Plusieurs années séparent l’écriture du scénario et sa projection. Pourtant, le film conserve sa pertinence. Les sujets qu’on y aborde, comme les remises en question identitaires et le fossé générationnel, sont intemporels.
Jusqu’où rejeter ses origines?
Au-delà des magnifiques paysages du Nord-du-Québec, le film plonge au cœur d’une relation complexe entre un père et un fils qui ont de plus en plus de difficulté à se comprendre. Ali est un adolescent inuit de 15 ans. Adepte de hip hop, il rêve d’une carrière de rappeur. Chaque jour, il accompagne son père à la chasse, à bord du Ski-Doo familial. La honte habite les deux camps : Ali critique les piètres qualités de chasseur de son père et en a assez de son Ski-Doo, constamment en panne. À l’inverse, le père se désole de voir son fils se méprendre pour un rappeur et s’éloigner de sa culture.
Dans le court métrage, le Ski-Doo et le hip hop jouent un peu le même rôle, précise Gabriel Allard Gagnon. Ces deux éléments proviennent « du sud » et bouleversent le quotidien et l’identité de cette petite famille au Nunavik. Ça permet d’explorer leur impact sur ce qui unit et éloigne deux générations. « Ça me fascine cet aspect du jeune qui coupe ses racines », souligne le réalisateur. « Ça renvoie à l’image du renard qui se mange la jambe pour se libérer d’un piège. Il se libère, mais il perd une jambe. En tant que jeune, il arrive que tu veuilles rejeter d’où tu viens. Mais si tu en rejettes trop, tu n’avanceras peut-être pas aussi vite que tu le souhaiterais. »
Sensibilité et introspection
Une fois le scénario écrit en 2014, il est traduit en inuktitut. Ensuite, il est lu par plusieurs personnes qui habitent le village d’Ivujivik. « Je voulais m’assurer que le film soit réaliste et qu’il ait du sens pour les Inuits », explique Gabriel. L’acteur qui joue le rôle d’Ali, Jusi Sala, travaille même à la réécriture du scénario. « Il lisait ça et disait “il n’y a personne qui parle comme ça ici”. C’est lui qui a tout réécrit et fait en sorte que ce soit authentique.
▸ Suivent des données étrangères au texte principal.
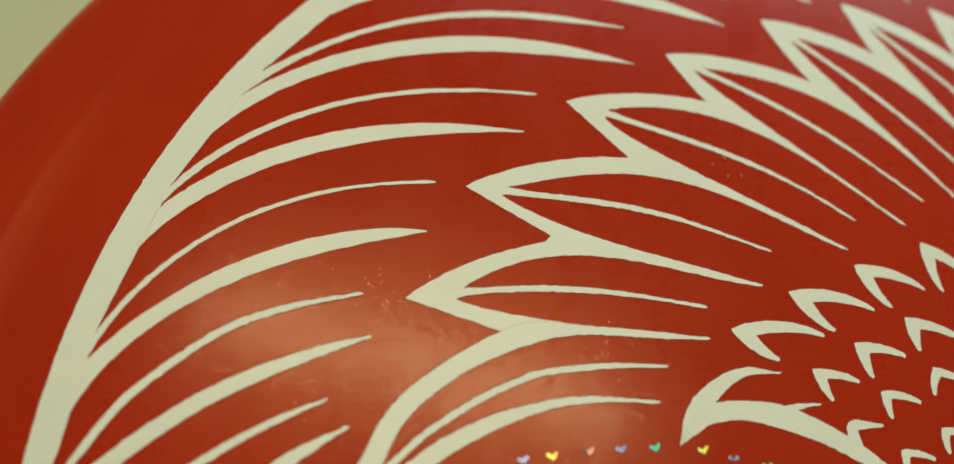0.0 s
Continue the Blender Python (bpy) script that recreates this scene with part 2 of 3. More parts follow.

C’est ce qui rend le film important pour les communautés du nord », confie le cinéaste.
Il y a 10 ans, s’intéresser à la facette identitaire et culturelle d’une communauté inuit, c’était perçu comme « un vent de fraîcheur » se remémore le réalisateur. « Tout a été fait avec une grande sensibilité, on savait qu’il fallait être prudent », ajoute-t-il. Avec le recul, de nouvelles réflexions s’imposent. S’il refaisait le même film demain matin, Gabriel confie qu’il impliquerait les communautés encore plus tôt. Il en ferait un réel travail de collaboration. Il se réjouit tout de même que le film sorte à une époque où ces considérations se discutent.
Aujourd’hui, le réalisateur se dit habité par les rencontres et les liens qu’il a tissé avec les communautés au Nunavik. « Depuis 10 ans, j’ai vu des choses qui m’ont bouleversé. J’ai envie d’en parler, mais je me pose la question, à savoir si c’est moi la bonne personne [en tant que Blanc] pour le faire. Mais pendant que je ne le fais pas, je ne le vois pas non plus à l’écran. Je tergiverse encore avec tout ça », conclut Gabriel.
Le Festival Plein(s) Écran(s)
Plein(s) Écran(s) est un organisme de diffusion 100 % en ligne depuis 2016, dont la mission est la découvrabilité et la démocratisation du contenu court auprès du grand public par la promotion et le rayonnement des talents du court métrage au Québec, en région et à l’international.
Le film de Gabriel Allard Gagnon, Sikiitu, sera présenté le 24 janvier. En inuktitut, Sikiitu signifie Ski-Doo.